• WHAT YOU NEED TO DO
Copy the data that follows exactly. Include no pictures.

• GIVEN DATA
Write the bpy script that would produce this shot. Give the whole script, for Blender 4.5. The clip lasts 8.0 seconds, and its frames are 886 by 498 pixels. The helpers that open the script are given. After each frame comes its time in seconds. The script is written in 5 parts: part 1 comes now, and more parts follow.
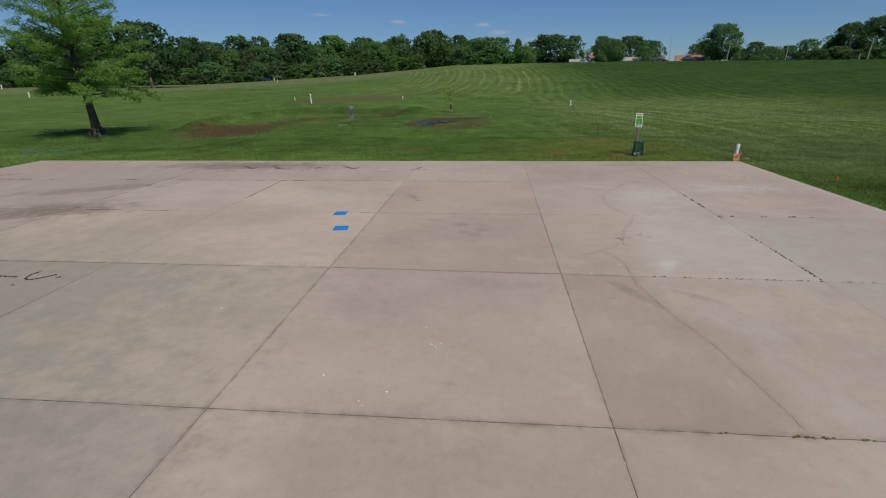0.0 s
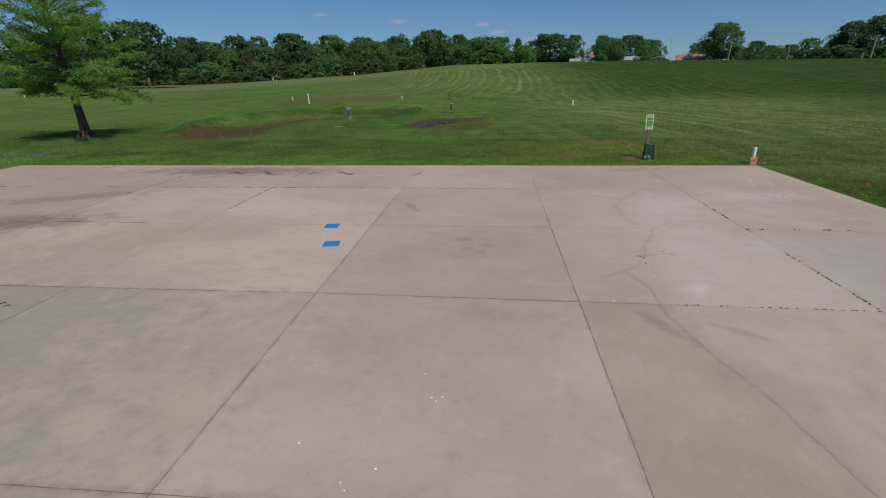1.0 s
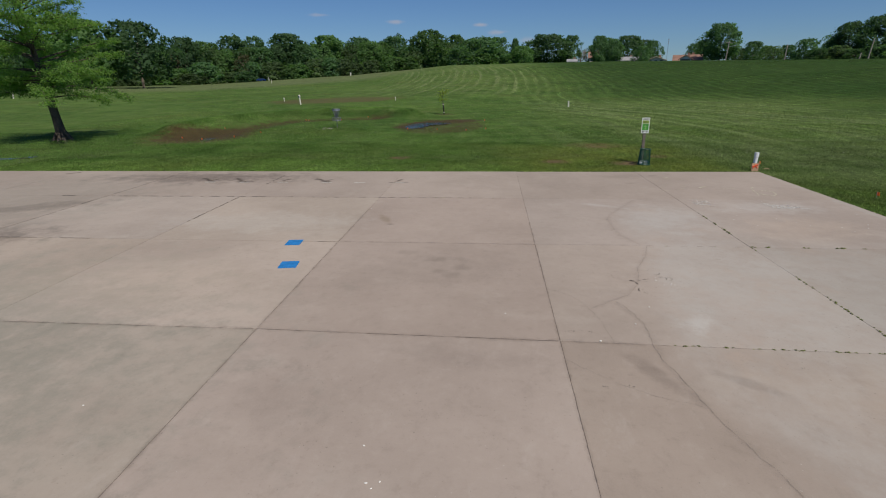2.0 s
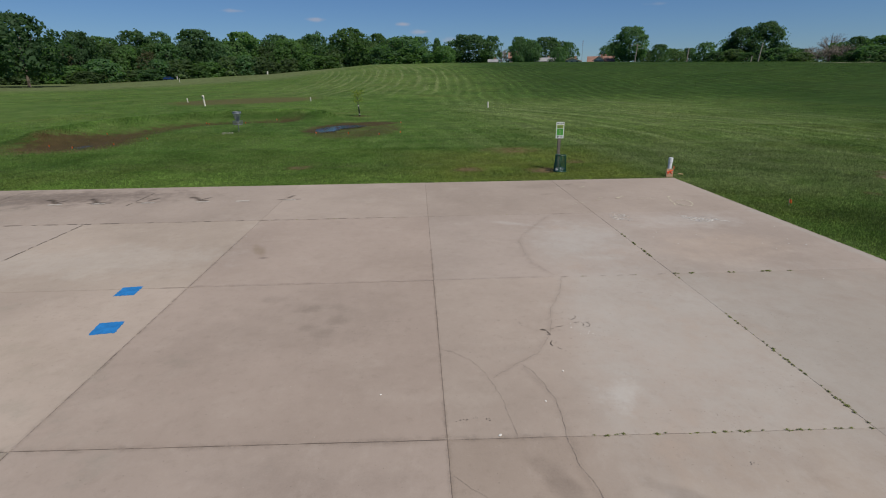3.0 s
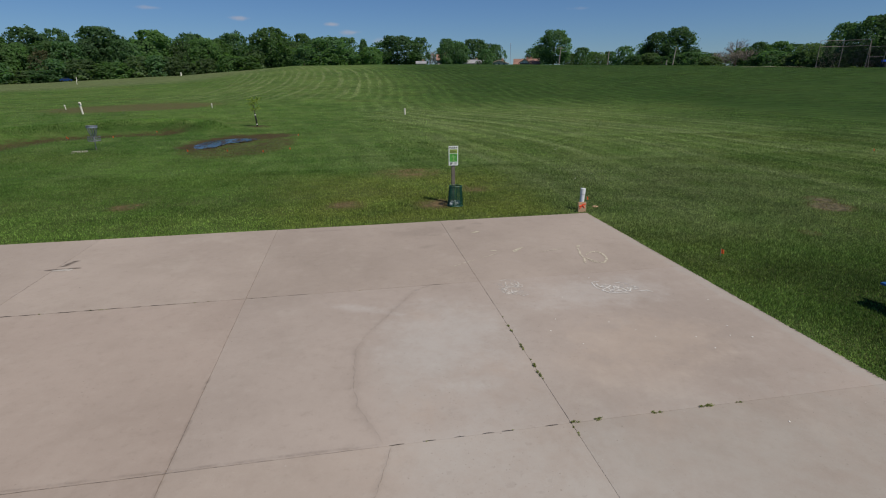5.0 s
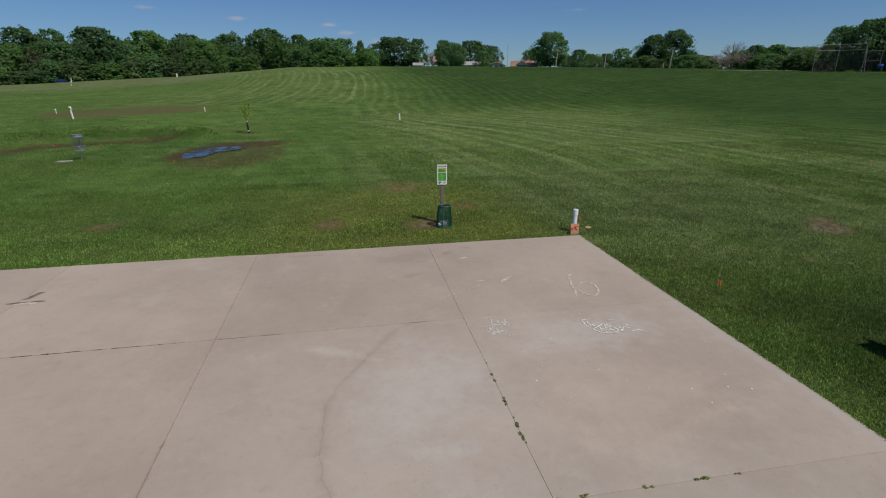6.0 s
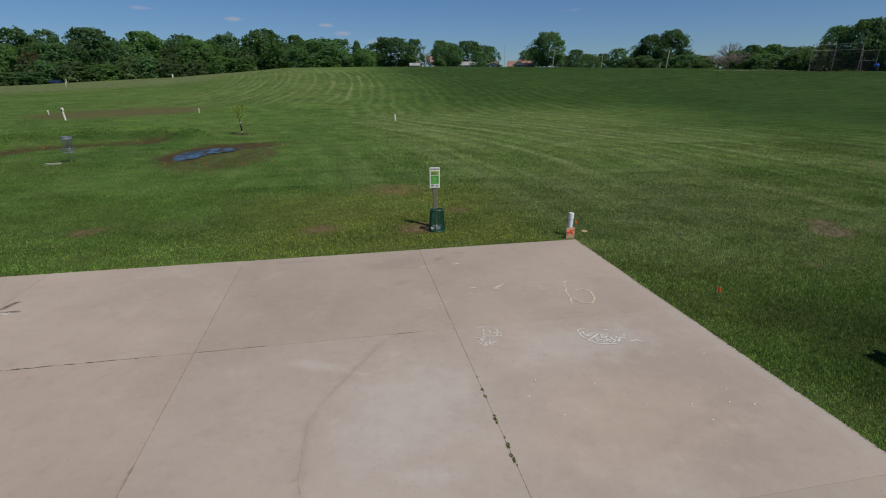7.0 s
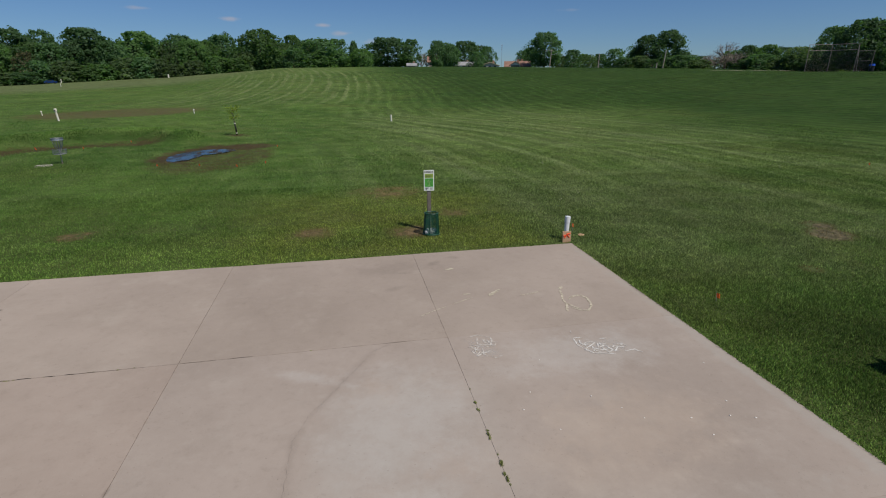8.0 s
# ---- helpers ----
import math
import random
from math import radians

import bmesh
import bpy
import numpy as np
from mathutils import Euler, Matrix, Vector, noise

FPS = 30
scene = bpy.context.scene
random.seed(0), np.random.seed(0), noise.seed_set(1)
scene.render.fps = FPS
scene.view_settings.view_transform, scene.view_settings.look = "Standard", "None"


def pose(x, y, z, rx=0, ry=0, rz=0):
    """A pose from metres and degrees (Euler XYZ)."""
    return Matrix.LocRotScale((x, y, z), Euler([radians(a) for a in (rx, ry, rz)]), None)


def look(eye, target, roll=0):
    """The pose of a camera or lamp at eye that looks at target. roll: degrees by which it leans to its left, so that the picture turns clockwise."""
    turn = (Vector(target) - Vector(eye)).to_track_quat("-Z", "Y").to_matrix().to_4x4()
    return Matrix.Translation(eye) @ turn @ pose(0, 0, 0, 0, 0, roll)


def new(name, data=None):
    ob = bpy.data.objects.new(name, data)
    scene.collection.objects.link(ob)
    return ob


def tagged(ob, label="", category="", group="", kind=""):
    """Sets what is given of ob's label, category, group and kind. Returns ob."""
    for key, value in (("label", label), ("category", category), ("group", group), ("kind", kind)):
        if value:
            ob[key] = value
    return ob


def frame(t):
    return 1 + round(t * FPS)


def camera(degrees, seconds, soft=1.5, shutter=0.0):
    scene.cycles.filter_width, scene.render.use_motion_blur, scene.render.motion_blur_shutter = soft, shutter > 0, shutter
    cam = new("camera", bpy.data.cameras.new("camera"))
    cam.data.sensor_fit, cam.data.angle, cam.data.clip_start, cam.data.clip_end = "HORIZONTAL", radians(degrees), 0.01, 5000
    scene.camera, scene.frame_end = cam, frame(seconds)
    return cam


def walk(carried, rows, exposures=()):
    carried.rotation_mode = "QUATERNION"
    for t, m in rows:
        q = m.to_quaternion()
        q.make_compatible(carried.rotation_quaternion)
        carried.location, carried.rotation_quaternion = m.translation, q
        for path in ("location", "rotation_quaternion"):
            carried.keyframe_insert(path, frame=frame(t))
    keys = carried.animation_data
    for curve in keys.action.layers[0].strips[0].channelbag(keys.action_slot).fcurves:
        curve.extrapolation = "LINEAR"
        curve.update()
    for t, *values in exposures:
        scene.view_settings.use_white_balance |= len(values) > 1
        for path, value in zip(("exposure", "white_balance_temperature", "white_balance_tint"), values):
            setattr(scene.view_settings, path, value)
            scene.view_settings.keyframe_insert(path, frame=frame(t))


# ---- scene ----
UNIT = 1.2  # metres to a unit of the plan
cam = camera(81.9, 8.0, soft=1.1)
PATH = [
    (0, (-10.087, -22.054, 3.375), (-10.275, -20.166, 2.742), -0.8),
    (0.5, (-10.169, -21.527, 3.386), (-10.356, -19.640, 2.752), -0.8),
    (1, (-10.222, -20.863, 3.385), (-10.410, -18.975, 2.751), -0.9),
    (1.2, (-10.196, -20.696, 3.377), (-10.387, -18.809, 2.744), -0.9),
    (2.3, (-9.639, -19.031, 3.408), (-9.801, -17.141, 2.775), -0.8),
    (2.5, (-9.541, -18.647, 3.413), (-9.645, -16.753, 2.779), -0.7),
    (3, (-9.042, -17.545, 3.461), (-8.954, -15.652, 2.823), -0.6),
    (3.5, (-8.253, -16.399, 3.436), (-7.979, -14.523, 2.799), -0.4),
    (4, (-7.597, -15.307, 3.473), (-7.294, -13.437, 2.832), -0.4),
    (4.5, (-7.103, -14.364, 3.498), (-6.790, -12.495, 2.858), -0.4),
    (4.7, (-6.935, -14.061, 3.592), (-6.614, -12.192, 2.956), -0.5),
    (5.8, (-6.389, -13.124, 4.268), (-6.054, -11.258, 3.629), -0.3),
    (6, (-6.332, -13.051, 4.267), (-5.995, -11.184, 3.633), -0.3),
    (6.5, (-6.214, -12.850, 4.258), (-5.873, -10.984, 3.626), -0.3),
    (7, (-6.126, -12.706, 4.280), (-5.780, -10.841, 3.647), -0.4),
    (7.5, (-6.047, -12.569, 4.294), (-5.696, -10.704, 3.662), -0.4),
    (8, (-5.990, -12.454, 4.309), (-5.634, -10.590, 3.676), -0.4),
]
walk(cam, [(t, look(eye, target, roll)) for t, eye, target, roll in PATH])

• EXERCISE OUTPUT
Write the bpy script that would produce this shot. Give the whole script, for Blender 4.5. The clip lasts 8.0 seconds, and its frames are 886 by 498 pixels. The helpers that open the script are given. After each frame comes its time in seconds. The script is written in 5 parts: part 1 comes now, and more parts follow.
0.0 s
1.0 s
2.0 s
3.0 s
5.0 s
6.0 s
7.0 s
8.0 s
# ---- helpers ----
import math
import random
from math import radians

import bmesh
import bpy
import numpy as np
from mathutils import Euler, Matrix, Vector, noise

FPS = 30
scene = bpy.context.scene
random.seed(0), np.random.seed(0), noise.seed_set(1)
scene.render.fps = FPS
scene.view_settings.view_transform, scene.view_settings.look = "Standard", "None"


def pose(x, y, z, rx=0, ry=0, rz=0):
    """A pose from metres and degrees (Euler XYZ)."""
    return Matrix.LocRotScale((x, y, z), Euler([radians(a) for a in (rx, ry, rz)]), None)


def look(eye, target, roll=0):
    """The pose of a camera or lamp at eye that looks at target. roll: degrees by which it leans to its left, so that the picture turns clockwise."""
    turn = (Vector(target) - Vector(eye)).to_track_quat("-Z", "Y").to_matrix().to_4x4()
    return Matrix.Translation(eye) @ turn @ pose(0, 0, 0, 0, 0, roll)


def new(name, data=None):
    ob = bpy.data.objects.new(name, data)
    scene.collection.objects.link(ob)
    return ob


def tagged(ob, label="", category="", group="", kind=""):
    """Sets what is given of ob's label, category, group and kind. Returns ob."""
    for key, value in (("label", label), ("category", category), ("group", group), ("kind", kind)):
        if value:
            ob[key] = value
    return ob


def frame(t):
    return 1 + round(t * FPS)


def camera(degrees, seconds, soft=1.5, shutter=0.0):
    scene.cycles.filter_width, scene.render.use_motion_blur, scene.render.motion_blur_shutter = soft, shutter > 0, shutter
    cam = new("camera", bpy.data.cameras.new("camera"))
    cam.data.sensor_fit, cam.data.angle, cam.data.clip_start, cam.data.clip_end = "HORIZONTAL", radians(degrees), 0.01, 5000
    scene.camera, scene.frame_end = cam, frame(seconds)
    return cam


def walk(carried, rows, exposures=()):
    carried.rotation_mode = "QUATERNION"
    for t, m in rows:
        q = m.to_quaternion()
        q.make_compatible(carried.rotation_quaternion)
        carried.location, carried.rotation_quaternion = m.translation, q
        for path in ("location", "rotation_quaternion"):
            carried.keyframe_insert(path, frame=frame(t))
    keys = carried.animation_data
    for curve in keys.action.layers[0].strips[0].channelbag(keys.action_slot).fcurves:
        curve.extrapolation = "LINEAR"
        curve.update()
    for t, *values in exposures:
        scene.view_settings.use_white_balance |= len(values) > 1
        for path, value in zip(("exposure", "white_balance_temperature", "white_balance_tint"), values):
            setattr(scene.view_settings, path, value)
            scene.view_settings.keyframe_insert(path, frame=frame(t))


# ---- scene ----
UNIT = 1.2  # metres to a unit of the plan
cam = camera(81.9, 8.0, soft=1.1)
PATH = [
    (0, (-10.087, -22.054, 3.375), (-10.275, -20.166, 2.742), -0.8),
    (0.5, (-10.169, -21.527, 3.386), (-10.356, -19.640, 2.752), -0.8),
    (1, (-10.222, -20.863, 3.385), (-10.410, -18.975, 2.751), -0.9),
    (1.2, (-10.196, -20.696, 3.377), (-10.387, -18.809, 2.744), -0.9),
    (2.3, (-9.639, -19.031, 3.408), (-9.801, -17.141, 2.775), -0.8),
    (2.5, (-9.541, -18.647, 3.413), (-9.645, -16.753, 2.779), -0.7),
    (3, (-9.042, -17.545, 3.461), (-8.954, -15.652, 2.823), -0.6),
    (3.5, (-8.253, -16.399, 3.436), (-7.979, -14.523, 2.799), -0.4),
    (4, (-7.597, -15.307, 3.473), (-7.294, -13.437, 2.832), -0.4),
    (4.5, (-7.103, -14.364, 3.498), (-6.790, -12.495, 2.858), -0.4),
    (4.7, (-6.935, -14.061, 3.592), (-6.614, -12.192, 2.956), -0.5),
    (5.8, (-6.389, -13.124, 4.268), (-6.054, -11.258, 3.629), -0.3),
    (6, (-6.332, -13.051, 4.267), (-5.995, -11.184, 3.633), -0.3),
    (6.5, (-6.214, -12.850, 4.258), (-5.873, -10.984, 3.626), -0.3),
    (7, (-6.126, -12.706, 4.280), (-5.780, -10.841, 3.647), -0.4),
    (7.5, (-6.047, -12.569, 4.294), (-5.696, -10.704, 3.662), -0.4),
    (8, (-5.990, -12.454, 4.309), (-5.634, -10.590, 3.676), -0.4),
]
walk(cam, [(t, look(eye, target, roll)) for t, eye, target, roll in PATH])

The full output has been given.